Work to complete:
Write out every line of the material as it stands, apart from the pictures.

Data provided:
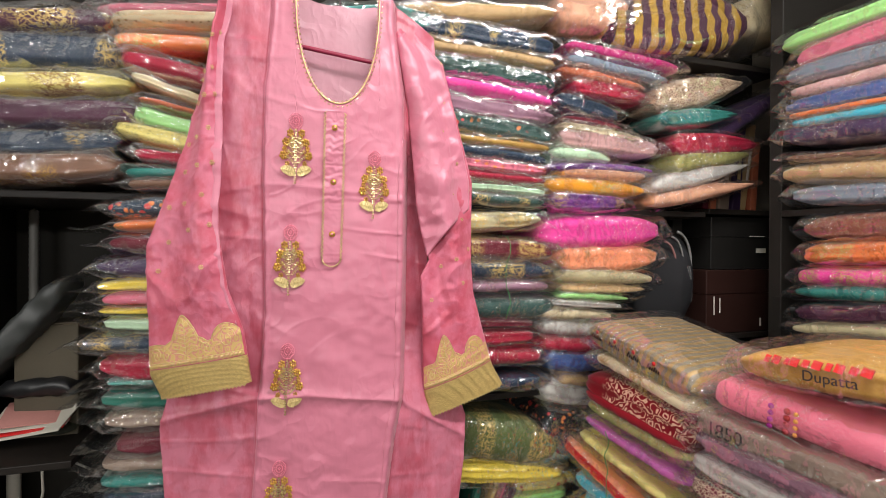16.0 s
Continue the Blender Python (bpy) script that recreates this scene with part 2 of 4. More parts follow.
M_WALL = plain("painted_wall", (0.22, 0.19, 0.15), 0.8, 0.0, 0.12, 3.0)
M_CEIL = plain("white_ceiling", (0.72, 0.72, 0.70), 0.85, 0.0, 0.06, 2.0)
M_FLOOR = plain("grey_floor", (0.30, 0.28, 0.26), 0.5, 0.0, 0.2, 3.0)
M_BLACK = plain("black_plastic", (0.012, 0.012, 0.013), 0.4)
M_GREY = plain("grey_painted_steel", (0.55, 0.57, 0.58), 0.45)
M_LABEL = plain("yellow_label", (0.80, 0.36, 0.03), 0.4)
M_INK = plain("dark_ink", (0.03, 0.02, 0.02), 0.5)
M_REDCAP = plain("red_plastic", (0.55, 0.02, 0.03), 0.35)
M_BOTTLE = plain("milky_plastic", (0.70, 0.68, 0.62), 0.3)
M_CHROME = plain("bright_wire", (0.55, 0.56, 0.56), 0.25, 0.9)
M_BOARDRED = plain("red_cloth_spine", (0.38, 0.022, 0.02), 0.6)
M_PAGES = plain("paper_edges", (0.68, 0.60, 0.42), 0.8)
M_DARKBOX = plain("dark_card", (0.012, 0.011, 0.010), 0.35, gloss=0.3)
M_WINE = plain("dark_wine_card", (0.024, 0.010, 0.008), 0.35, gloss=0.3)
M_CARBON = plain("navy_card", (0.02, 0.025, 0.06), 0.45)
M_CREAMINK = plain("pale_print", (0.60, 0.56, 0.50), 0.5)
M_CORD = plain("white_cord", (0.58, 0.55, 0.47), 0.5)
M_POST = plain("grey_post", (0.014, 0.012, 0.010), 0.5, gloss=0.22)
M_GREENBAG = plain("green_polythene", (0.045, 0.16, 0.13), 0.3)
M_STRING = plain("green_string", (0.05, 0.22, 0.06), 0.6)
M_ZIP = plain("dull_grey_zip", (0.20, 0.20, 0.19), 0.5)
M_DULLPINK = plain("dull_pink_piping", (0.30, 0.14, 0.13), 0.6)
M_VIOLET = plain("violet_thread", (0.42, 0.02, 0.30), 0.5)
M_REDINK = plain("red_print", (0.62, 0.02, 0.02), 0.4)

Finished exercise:
16.0 s
Continue the Blender Python (bpy) script that recreates this scene with part 2 of 4. More parts follow.
M_WALL = plain("painted_wall", (0.22, 0.19, 0.15), 0.8, 0.0, 0.12, 3.0)
M_CEIL = plain("white_ceiling", (0.72, 0.72, 0.70), 0.85, 0.0, 0.06, 2.0)
M_FLOOR = plain("grey_floor", (0.30, 0.28, 0.26), 0.5, 0.0, 0.2, 3.0)
M_BLACK = plain("black_plastic", (0.012, 0.012, 0.013), 0.4)
M_GREY = plain("grey_painted_steel", (0.55, 0.57, 0.58), 0.45)
M_LABEL = plain("yellow_label", (0.80, 0.36, 0.03), 0.4)
M_INK = plain("dark_ink", (0.03, 0.02, 0.02), 0.5)
M_REDCAP = plain("red_plastic", (0.55, 0.02, 0.03), 0.35)
M_BOTTLE = plain("milky_plastic", (0.70, 0.68, 0.62), 0.3)
M_CHROME = plain("bright_wire", (0.55, 0.56, 0.56), 0.25, 0.9)
M_BOARDRED = plain("red_cloth_spine", (0.38, 0.022, 0.02), 0.6)
M_PAGES = plain("paper_edges", (0.68, 0.60, 0.42), 0.8)
M_DARKBOX = plain("dark_card", (0.012, 0.011, 0.010), 0.35, gloss=0.3)
M_WINE = plain("dark_wine_card", (0.024, 0.010, 0.008), 0.35, gloss=0.3)
M_CARBON = plain("navy_card", (0.02, 0.025, 0.06), 0.45)
M_CREAMINK = plain("pale_print", (0.60, 0.56, 0.50), 0.5)
M_CORD = plain("white_cord", (0.58, 0.55, 0.47), 0.5)
M_POST = plain("grey_post", (0.014, 0.012, 0.010), 0.5, gloss=0.22)
M_GREENBAG = plain("green_polythene", (0.045, 0.16, 0.13), 0.3)
M_STRING = plain("green_string", (0.05, 0.22, 0.06), 0.6)
M_ZIP = plain("dull_grey_zip", (0.20, 0.20, 0.19), 0.5)
M_DULLPINK = plain("dull_pink_piping", (0.30, 0.14, 0.13), 0.6)
M_VIOLET = plain("violet_thread", (0.42, 0.02, 0.30), 0.5)
M_REDINK = plain("red_print", (0.62, 0.02, 0.02), 0.4)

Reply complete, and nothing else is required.